Baby’s impassivity masks his growing unease. “One more job and I’m out,” he tells Doc early on. “One more job and we’re square,” Doc responds. Baby doesn’t catch this hint that Doc isn’t about to let go of such an asset; other robbers may come and go, but not the getaway guy.

Doc’s leverage is young love. Baby strikes up a halting flirtation with Debora (Lily James), a waitress in the diner he frequents (and where, Wright hints, his mother once worked). When Baby tries to wash his hands of crime, Doc is firm: “That’s a cute girlfriend you’ve got.
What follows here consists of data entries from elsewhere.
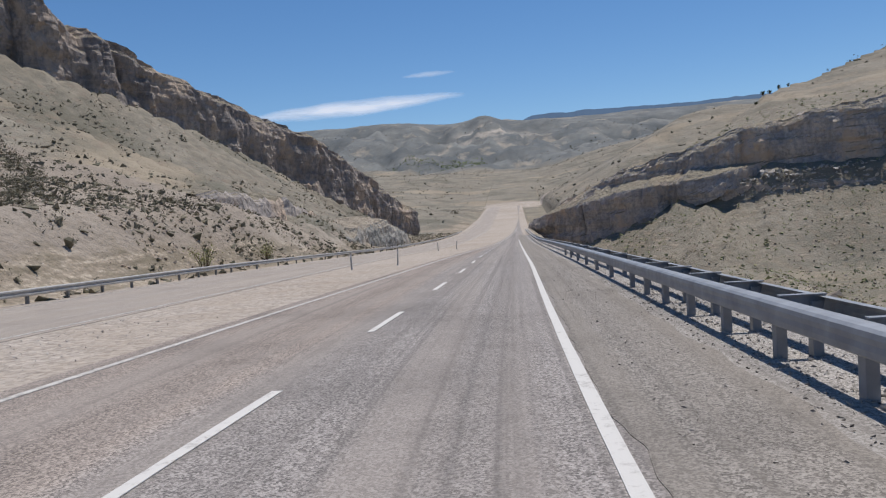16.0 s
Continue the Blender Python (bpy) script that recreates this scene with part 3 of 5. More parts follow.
# ---- cliffs ----
def cliff(name, ss, ll, base, top, face_left, label, seed, layers=0.35, material=CLIFF, shelf=None):
    """A fluted rock wall with a broken rim and a cap that runs back into the hill."""
    x, y, zb, zt = walls_of(ss, ll, base, top, 0.8)
    for _ in range(3):
        x[1:-1], y[1:-1] = (x[:-2] + 2 * x[1:-1] + x[2:]) / 4, (y[:-2] + 2 * y[1:-1] + y[2:]) / 4
        zb[1:-1], zt[1:-1] = (zb[:-2] + 2 * zb[1:-1] + zb[2:]) / 4, (zt[:-2] + 2 * zt[1:-1] + zt[2:]) / 4
    k = np.arange(len(x)) * 0.8
    if shelf:
        zlow, zhigh = walls_of(ss, ll, *shelf, 0.8)[2:]
    tx, ty = np.gradient(x), np.gradient(y)
    n = np.hypot(tx, ty)
    ox, oy = (ty / n, -tx / n) if not face_left else (-ty / n, tx / n)
    rim = zt + 0.3 + 0.5 * np.round(fbm(k / 9, k * 0 + seed, 2, seed) * 4) / 2 + 0.5 * fbm(k / 3, k * 0 + seed, 3, seed + 2) - 0.5 * np.abs(fbm(k / 1.4, k * 0 + 2.2, 2, seed + 4))
    rows = 46
    verts = []
    for r in range(rows):
        v = r / (rows - 1)
        z = (zb - 4) + (rim - zb + 4) * v
        tall = np.minimum(np.clip(rim - zb, 2, 20) / 12, 1)
        wob = 0.9 * fbm(z / 6, k / 30, 2, seed + 9)
        # buttresses, a few deep cracks, broken blocks, thin beds
        butt = 2.2 * fbm(k / 24, z / 70, 3, seed + 1)
        crack = 3.0 * (1 - np.abs(fbm((k + wob) / 11.0, z / 60, 2, seed + 2))) ** 10 + 0.8 * (1 - np.abs(fbm((k + wob) / 3.7, z / 18, 2, seed + 12))) ** 7
        block = fbm((k + wob) / 4.5, z / 16.0, 3, seed + 13) * 1.5 + np.round(fbm((k - wob) / 2.2, z / 5.0, 2, seed + 14) * 3) / 3 * 0.5
        strata = fbm(z / 1.5 + 0.3 * fbm(k / 15, k * 0, 2, 1), k / 30, 3, seed + 3) * layers
        grain = fbm(k / 1.1, z / 1.6, 3, seed + 5) * 0.45
        # the top beds stand back in steps, the foot is hollowed
        line = v + 0.10 * fbm(k / 10, k * 0 + 4.4, 3, seed + 8)
        back = 0.5 * step(0.70, 0.78, line) + 1.0 * step(0.90, 0.95, line) + 1.0 * step(0.96, 0.99, line)
        hollow = 0.4 * step(0.30, 0.18, np.abs(line - 0.34) + 0.12)
        push = (3.0 + butt - crack + block + strata + grain - back - hollow) * tall + 0.6 * (1 - v)
        if shelf:
            u = np.clip((z - zlow) / np.maximum(zhigh - zlow, 0.05), 0, 1)
            push = push + 6.0 * (1 - u) * np.clip((zhigh - zlow) / 1.5, 0, 1)
        verts.append(np.stack([x + ox * push, y + oy * push, z], -1))
    for back, up in ((4, 0.6), (10, 0.6), (22, -0.5)):
        lump = fbm(k / 3, k * 0 + back, 3, seed + 7) * 0.7
        verts.append(np.stack([x - ox * back, y - oy * back, rim + up + lump], -1))
    m = len(k)
    V = np.concatenate(verts)
    faces = []
    for r in range(len(verts) - 1):
        a = np.arange(m - 1) + r * m
        q = np.stack([a, a + 1, a + 1 + m, a + m], -1)
        faces += (q if face_left is False else q[:, ::-1]).tolist()
    ob = mesh_of(name, V, faces, material, smooth=False)
    return tagged(ob, label, "cliff", kind="structure")


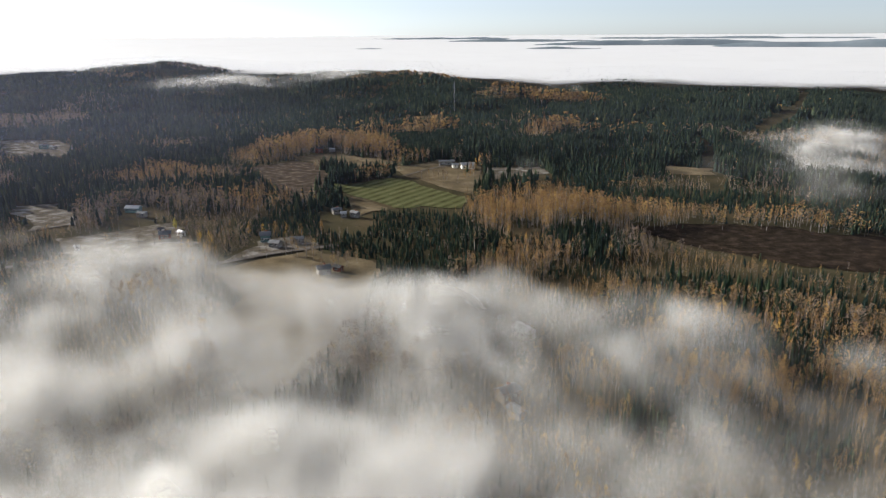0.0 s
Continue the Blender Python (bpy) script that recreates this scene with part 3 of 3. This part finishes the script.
MIST_WEST = [(130.6, 170, 19, 11, 0.28), (130.9, 150, 39, 28, 0.1), (131.1, 333, 20, 47, 0.25), (132.2, 211, 21, 24, 0.17), (133.3, 240, 30, 30, 0.22), (134.5, 162, 24, 26, 0.33), (134.6, 694, 30, 42, 0.65), (138.1, 305, 35, 66, 0.33), (140.0, 872, 39, 137, 1.1), (140.2, 747, 77, 149, 1.1), (140.6, 427, 59, 106, 0.28), (140.7, 286, 41, 62, 0.33), (141.3, 419, 33, 69, 0.35), (143.7, 158, 28, 31, 0.3), (144.5, 238, 37, 54, 0.3), (146.1, 934, 80, 182, 1.1), (146.3, 489, 52, 165, 0.7), (147.2, 162, 25, 26, 0.25), (147.2, 650, 74, 150, 1.1), (150.0, 305, 35, 124, 0.1), (151.8, 224, 41, 56, 0.38), (152.6, 695, 120, 86, 1.1), (160.0, 943, 165, 248, 1.1), (160.4, 303, 43, 75, 0.41), (161.0, 159, 29, 28, 0.1), (161.2, 667, 67, 170, 1.1), (162.9, 689, 62, 78, 1.1), (170.1, 565, 33, 302, 1.04), (173.4, 223, 17, 68, 0.25), (149, 1150, 230, 380, 1.1), (164, 850, 260, 300, 1.1), (153, 800, 130, 170, 1.1), (172, 420, 80, 120, 0.63), (158, 420, 70, 110, 0.56)]

# openings in the fog
GAPS = [(-31.3, 228, 21, 48, 0.4), (-27.0, 333, 44, 33, 0.8), (-17.7, 200, 33, 42, 0.5), (-8.0, 221, 27, 55, 0.4), (5.1, 206, 23, 40, 0.4), (8.5, 283, 31, 43, 0.2), (10.3, 212, 38, 45, 0.15), (16.2, 274, 36, 81, 0.15), (24.2, 221, 30, 35, 0.3), (27.6, 299, 49, 41, 0.5), (28.4, 198, 28, 36, 0.3), (42.3, 300, 17, 19, 0.8), (44.3, 294, 18, 18, 0.35), (84.1, 386, 88, 30, 0.7), (85.1, 176, 30, 27, 0.4), (86.0, 354, 61, 38, 0.4), (87.7, 180, 24, 16, 0.5), (95.8, 371, 32, 32, 0.8), (96.2, 194, 58, 37, 0.35), (99.0, 341, 17, 39, 0.7), (100.6, 222, 45, 47, 0.5), (103.1, 194, 41, 39, 0.35), (103.5, 297, 28, 39, 0.35), (105.8, 186, 27, 30, 0.3), (106.5, 203, 23, 28, 0.2), (107.4, 204, 35, 43, 0.4), (113.6, 262, 32, 60, 0.45), (119.8, 297, 44, 71, 0.3), (119.9, 224, 38, 44, 0.6), (121.1, 271, 21, 33, 0.3), (121.8, 191, 19, 18, 0.15), (125.2, 222, 33, 38, 0.09), (128.8, 191, 34, 25, 0.12), (130.0, 304, 33, 60, 0.05), (133.8, 270, 30, 64, 0.07), (135.8, 191, 24, 24, 0.1), (144.8, 166, 28, 29, 0.17), (163.0, 167, 35, 30, 0.17), (164.5, 454, 22, 56, 0.1)]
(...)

Let’s keep her that way.” But Baby senses that this next heist, with the trigger-happy Bats and the lovey-dovey team of Buddy and Darling (Jon Hamm, Eiza González) is doomed to fail—and with it his hopes of joining Debora “driving west in a car I can’t afford with a plan I don’t have.”

Baby Driver shifts gears as deftly as does Baby himself, from rock ’n’ roll derby to profane comedy to goo-goo-eyes romance and back again. Elgort dances through it all with peach-faced aplomb; Hamm and Fox supply two tasty flavors of villainy, and Lily James still has one of the most radiant smiles in movie history. As the snide, insinuating Doc, Kevin Spacey—who does snide and insinuating better than any actor who ever lived—is right at home.

Baby Driver’s credits roll over that old Simon and Garfunkel song, and we leave the theater grinning, hearing the last line of its refrain: “I wonder how your engine feels.”